“We leave something of ourselves behind when we leave a place, we stay there, even though we go away. And there are things in us that we can find again only by going back there.”Pascal Mercier
My earliest memories stretch back to when I lived in Pachuca, Hidalgo, Mexico. This was the beautiful city I was born in and raised until the age of 9. My childhood, for the most part, was filled with fun and happy memories. It was a time that I spent with family and friends either in school, home or at family gatherings. That was my life, one I embraced as a young girl.
My family and I lived in a small house that sat in one of the main streets in Pachuca. Our front yard was well maintained by my parents, full of roses, flowers and other beautiful plants that would brighten up our home. Our house had one bedroom, a living room split in half to accommodate another bed for my sister and me, and a kitchen. Even though it was small, it was all we needed because it was a home where there was love, laughter, connection…where we belonged.
Unfortunately, our financial situation pushed my family to seek something outside of our beloved home. The search for a better life was not easy.

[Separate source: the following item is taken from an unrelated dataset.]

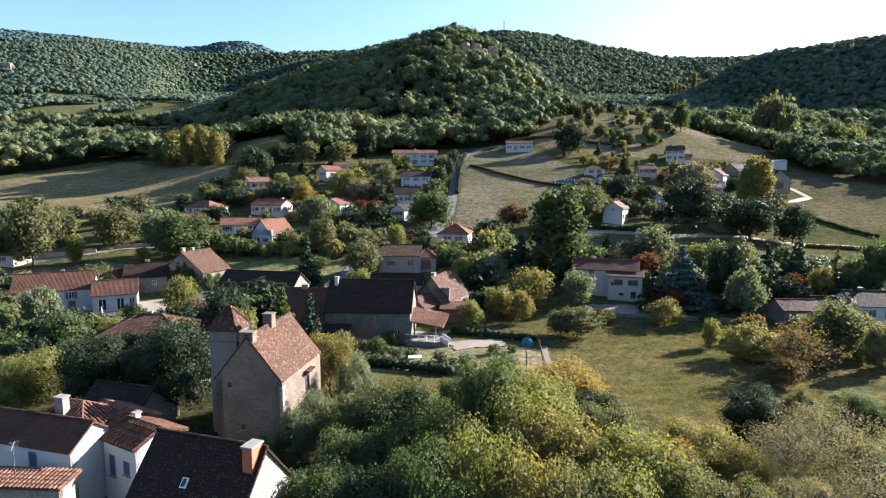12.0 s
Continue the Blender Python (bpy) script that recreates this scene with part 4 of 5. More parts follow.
house("house", "low white bungalow with a hipped tiled roof", -80.2, 198.7, -24, 11, 8.5, 2.7, 2.0, WHITE, TILE_PINK, kind='hip', front=[(.2, .9, 1.0, 1.3, 's'), (.5, .9, 1.0, 1.3, 's'), (.8, .9, 1.0, 1.3, 's')], right=[(.3, .8, 1, 1.3, 's'), (.7, .2, 1.4, 2, 'w')])
house("house", "white bungalow with an orange tiled roof", -58.7, 201.1, -16, 11.5, 7.5, 2.8, 1.8, WHITE, TILE_ORANGE, front=[(.15, .8, 1.1, 1.3, 's'), (.4, .1, 1.3, 2.1, 'w'), (.62, .1, 1.3, 2.1, 'w'), (.86, .8, 1, 1.3, 's')], right=[(.35, .9, .9, 1.2, 's'), (.7, .9, .9, 1.2, 's')], chimneys=[(4, .3, .7, .6, .6, WHITE)])
house("house", "white house with a brown tiled roof beside a hedge", -35.9, 201.5, 64, 9, 7, 2.9, 2.0, WHITE, TILE_PINK, front=[(.2, .9, 1.0, 1.3, 's'), (.5, .9, 1.0, 1.3, 's'), (.8, .9, 1.0, 1.3, 's')], left=[(.35, .9, .9, 1.2, 's'), (.7, .9, .9, 1.2, 's')])
house("house", "low house with an orange roof behind trees", -79.1, 184.3, 10, 8, 7, 2.6, 1.7, CREAM, TILE_ORANGE, front=[(.35, .9, .9, 1.2, 's'), (.7, .9, .9, 1.2, 's')], right=[(.35, .9, .9, 1.2, 's'), (.7, .9, .9, 1.2, 's')])
house("house", "white house with a grey tiled roof among trees", -74.3, 235.1, 40, 9, 8, 2.8, 1.8, WHITE, TILE_CANAL, left=[(.35, .9, .9, 1.2, 's'), (.7, .9, .9, 1.2, 's')], front=[(.2, .9, 1.0, 1.3, 's'), (.5, .9, 1.0, 1.3, 's'), (.8, .9, 1.0, 1.3, 's')])
house("house", "cream house with a faded roof under the wood", -48.7, 252.1, 48, 8.5, 7, 3.0, 1.9, CREAM, TILE_PINK, left=[(.35, .9, .9, 1.2, 's'), (.7, .9, .9, 1.2, 's')], front=[(.35, .9, .9, 1.2, 's'), (.7, .9, .9, 1.2, 's')])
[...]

Needing something better meant it would take us away from what we knew, what we loved and what we were comfortable with.
My family prepared for a new journey, one that would force us to leave part of ourselves behind.
The Day We Left Home
This new journey was unlike any other, it was one where leaving everything behind was our only option. It wasn’t enough to just leave the city we knew so well…oh no! My family knew that our best option was to leave our country, our querido Mexico behind and migrate to the United States and unfortunately, not in the best, most accepted way.

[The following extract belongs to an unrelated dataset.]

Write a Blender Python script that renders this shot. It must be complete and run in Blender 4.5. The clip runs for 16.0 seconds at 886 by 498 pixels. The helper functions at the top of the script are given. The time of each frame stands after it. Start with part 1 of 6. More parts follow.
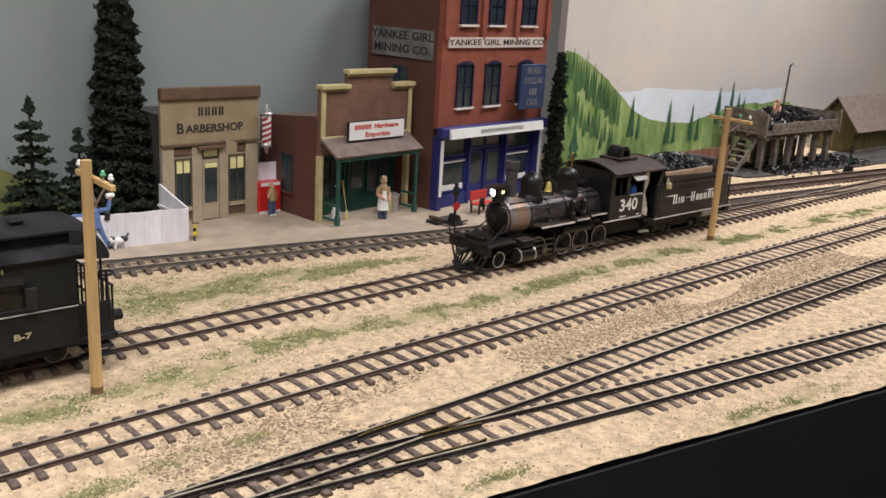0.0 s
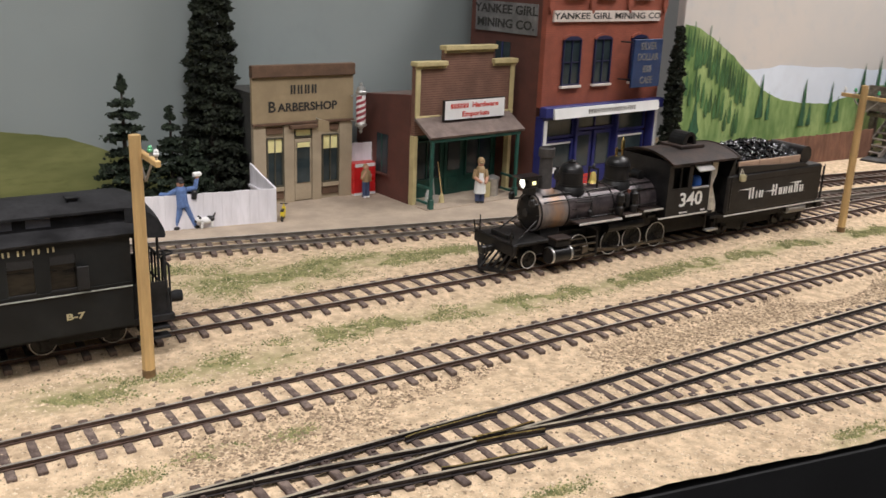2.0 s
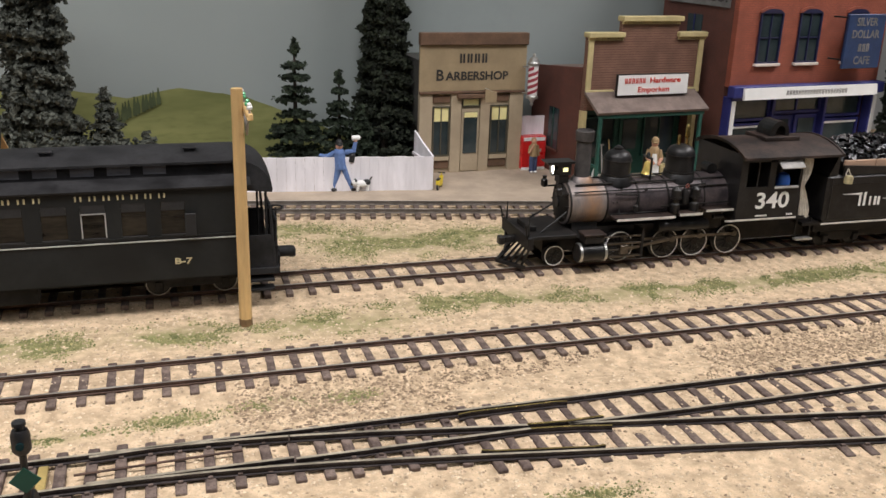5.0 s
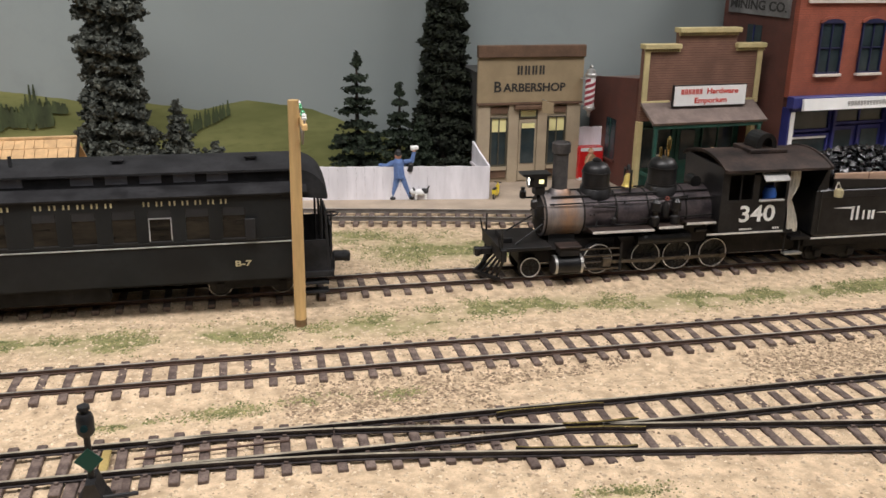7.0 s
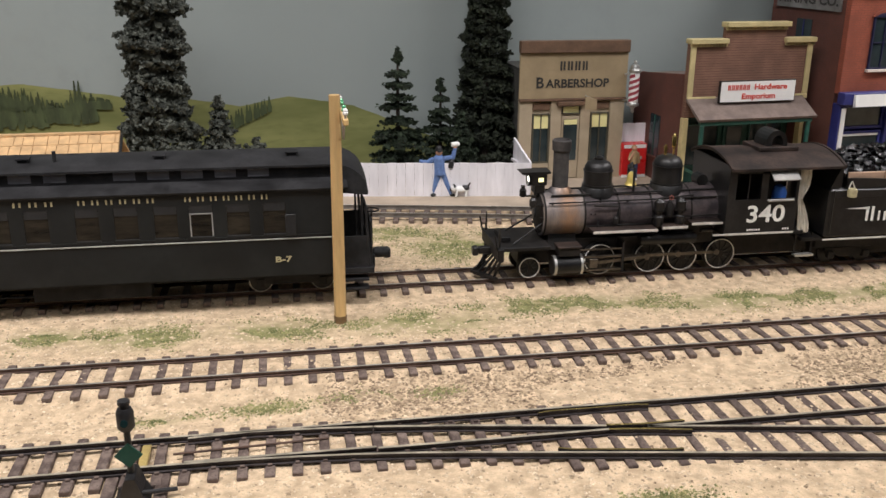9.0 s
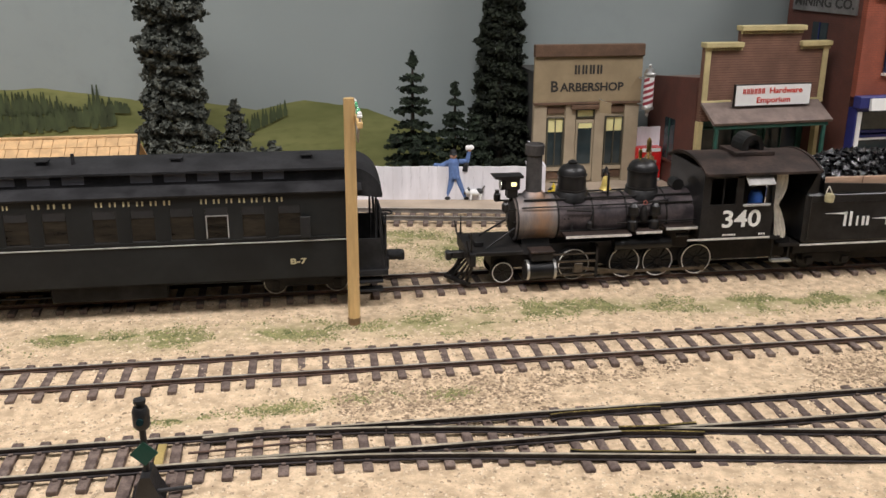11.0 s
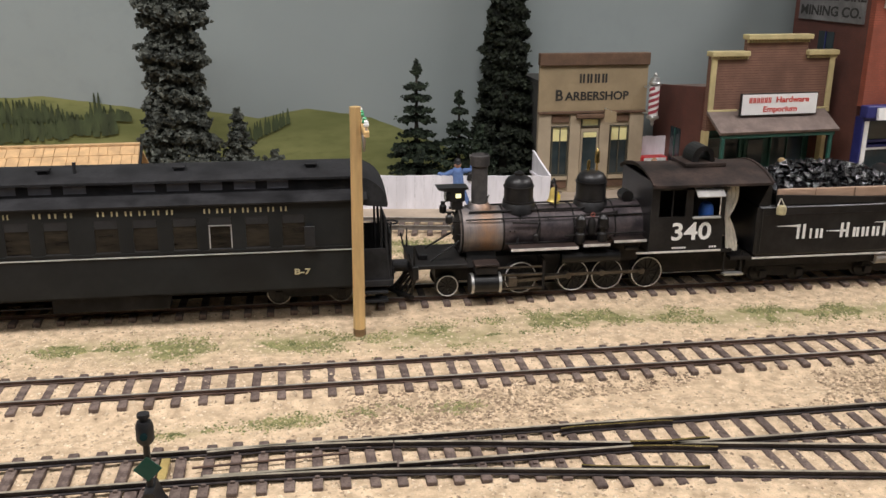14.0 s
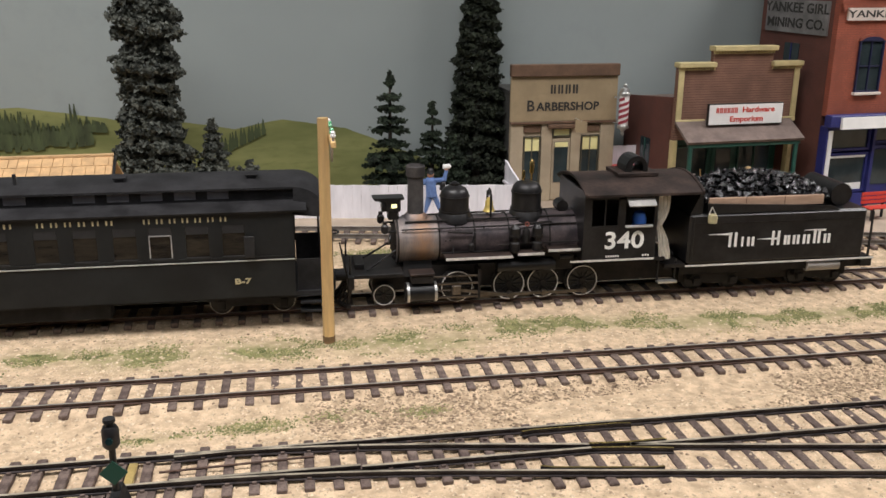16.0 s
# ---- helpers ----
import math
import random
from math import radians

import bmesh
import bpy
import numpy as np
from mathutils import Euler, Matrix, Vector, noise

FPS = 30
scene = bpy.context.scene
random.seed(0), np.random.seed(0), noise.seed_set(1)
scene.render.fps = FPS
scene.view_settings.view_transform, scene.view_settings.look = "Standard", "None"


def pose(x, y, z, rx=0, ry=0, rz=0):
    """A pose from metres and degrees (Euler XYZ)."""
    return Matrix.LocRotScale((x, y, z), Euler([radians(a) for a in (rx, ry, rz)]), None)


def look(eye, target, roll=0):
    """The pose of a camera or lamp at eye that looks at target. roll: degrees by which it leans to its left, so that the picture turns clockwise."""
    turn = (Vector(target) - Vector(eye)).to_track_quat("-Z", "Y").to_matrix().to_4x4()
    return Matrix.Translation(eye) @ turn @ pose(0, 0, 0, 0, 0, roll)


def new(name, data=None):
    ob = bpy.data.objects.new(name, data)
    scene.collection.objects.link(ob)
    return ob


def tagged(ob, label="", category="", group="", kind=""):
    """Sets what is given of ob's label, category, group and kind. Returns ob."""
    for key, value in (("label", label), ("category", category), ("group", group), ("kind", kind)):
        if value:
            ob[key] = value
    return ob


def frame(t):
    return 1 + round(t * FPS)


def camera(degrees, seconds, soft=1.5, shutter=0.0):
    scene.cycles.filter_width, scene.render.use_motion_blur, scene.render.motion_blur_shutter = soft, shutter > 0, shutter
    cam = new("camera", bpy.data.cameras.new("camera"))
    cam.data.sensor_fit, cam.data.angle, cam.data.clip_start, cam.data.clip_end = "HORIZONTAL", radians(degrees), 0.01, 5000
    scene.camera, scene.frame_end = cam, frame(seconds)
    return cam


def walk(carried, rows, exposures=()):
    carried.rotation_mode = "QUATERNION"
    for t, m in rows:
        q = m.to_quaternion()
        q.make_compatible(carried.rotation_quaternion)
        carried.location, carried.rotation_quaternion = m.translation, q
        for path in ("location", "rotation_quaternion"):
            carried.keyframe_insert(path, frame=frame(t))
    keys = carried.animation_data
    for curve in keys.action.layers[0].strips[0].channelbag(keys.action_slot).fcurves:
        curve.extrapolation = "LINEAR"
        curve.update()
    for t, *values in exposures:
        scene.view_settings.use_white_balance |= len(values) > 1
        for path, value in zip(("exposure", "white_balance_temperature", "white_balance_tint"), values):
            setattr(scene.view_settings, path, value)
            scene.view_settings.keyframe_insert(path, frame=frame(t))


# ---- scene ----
U = 1.15          # metres per plan unit (1:48 narrow gauge: 19 mm between the rails)
cam = camera(51.39, 16.0, soft=1.5, shutter=0.4)

# seconds, x, y, z in plan units, then yaw, pitch and roll in degrees
PATH = [
    (0.0, -0.2247, 0.1411, 0.1754, -42.23, -15.85, 3.44),
    (0.5, -0.2256, 0.1414, 0.1733, -41.25, -16.23, 3.33),
    (1.0, -0.2204, 0.1375, 0.1727, -39.63, -16.46, 2.91),
    (1.5, -0.2059, 0.1393, 0.1707, -36.83, -16.72, 2.43),
    (2.0, -0.1812, 0.1488, 0.1674, -33.46, -17.16, 2.21),
    (2.5, -0.1640, 0.1466, 0.1618, -30.01, -17.07, 3.17),
    (3.0, -0.1505, 0.1251, 0.1638, -27.70, -17.26, 2.91),
    (3.5, -0.1588, 0.1201, 0.1647, -27.93, -17.93, 2.17),
    (4.0, -0.1589, 0.1308, 0.1656, -25.59, -18.30, 2.28),
    (4.2, -0.1473, 0.1361, 0.1642, -22.71, -18.29, 2.30),
    (6.3, -0.1080, 0.1292, 0.1589, -14.82, -18.88, 1.54),
    (6.5, -0.1091, 0.1259, 0.1596, -14.08, -18.64, 1.34),
    (7.0, -0.1101, 0.1194, 0.1623, -12.53, -18.20, 0.94),
    (7.5, -0.1092, 0.1218, 0.1604, -11.47, -18.43, 0.89),
    (8.0, -0.1080, 0.1255, 0.1589, -10.77, -18.76, 0.77),
    (8.5, -0.1095, 0.1246, 0.1609, -10.30, -18.47, 0.56),
    (9.0, -0.1101, 0.1241, 0.1604, -9.98, -18.37, 0.53),
    (11.5, -0.1094, 0.1203, 0.1602, -8.90, -17.93, 0.33),
    (12.0, -0.1092, 0.1187, 0.1609, -9.27, -17.70, 0.53),
    (12.5, -0.1089, 0.1185, 0.1610, -9.37, -17.62, 0.55),
    (13.0, -0.1082, 0.1231, 0.1596, -9.27, -17.70, 0.48),
    (13.5, -0.1094, 0.1277, 0.1594, -9.15, -17.68, 0.49),
    (14.0, -0.1121, 0.1275, 0.1594, -9.03, -17.58, 0.47),
    (14.5, -0.1108, 0.1208, 0.1608, -9.17, -17.32, 0.40),
    (15.0, -0.1083, 0.1111, 0.1647, -9.62, -16.56, 0.41),
    (15.5, -0.1042, 0.1118, 0.1628, -9.87, -16.58, 0.38),
    (16.0, -0.1055, 0.1186, 0.1611, -9.98, -16.97, 0.49),
]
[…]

My father began this journey on his own at first but a few months later, it was decided we would join him as well. At this time, my mom was left with the duty to prepare, physically, emotionally and mentally for the venture ahead.
My mom was instructed that all we would carry with us would be a small backpack each. I often think of what this might have been like for my mom. I mean, think about that….think about having to walk through the place that you have called home for years and only being able to choose just a few things. What would you pack? What are the most meaningful things that you could carry inside this bag? As a young girl, I did not understand the pain that came with this. Having to say goodbye to your home.
Nevertheless, we packed, we left our sweet home and made our way up north. Over the course of a month, we made our way across to the United States. At this point, there was no turning back as we were moving along with the future in mind.
Living With a Void
Living in a new place in a new country, with new people and a new language was hard. It was challenging being expected to assimilate to this new life and even though it was no simple task, my family and I accepted this as our new reality. Soon enough I started to enjoy my new home, school and friends. I did my best to adapt but deep down I knew there was something missing.
I sit and think about my life back in Mexico. Yes, I was pretty young but still have good memory of what life was like. The beauty of being with family, friends and of being in a place that brought joy and peace. I often wonder what my life would be like, my house, my friends…where are they now? Do they think of me? So many questions that I will never know the answers to. The reality is, we lose a part of us, a part of our being, a part of who we are.
Perhaps one of the hardest things to witness, is my parents’ suffering. I can see and feel the hurt they carry of missing their home, traditions, culture. Sure, we do our best to carry that on here but it will never replace the feeling and the “being” back at home. The family gatherings and celebrations that are missed or worse…funerals and not being able to say goodbye or have any closure because of the distance between here and our home. It’s a void, too real and too painful but one that we learn to live with.
The reality is, our home, our people, our family will always hold a special place in our hearts. No matter the time and the distance, we will always exist in this place even if it’s only in our minds and hearts. While we accept and embrace where we are today, we will never forget what was left behind.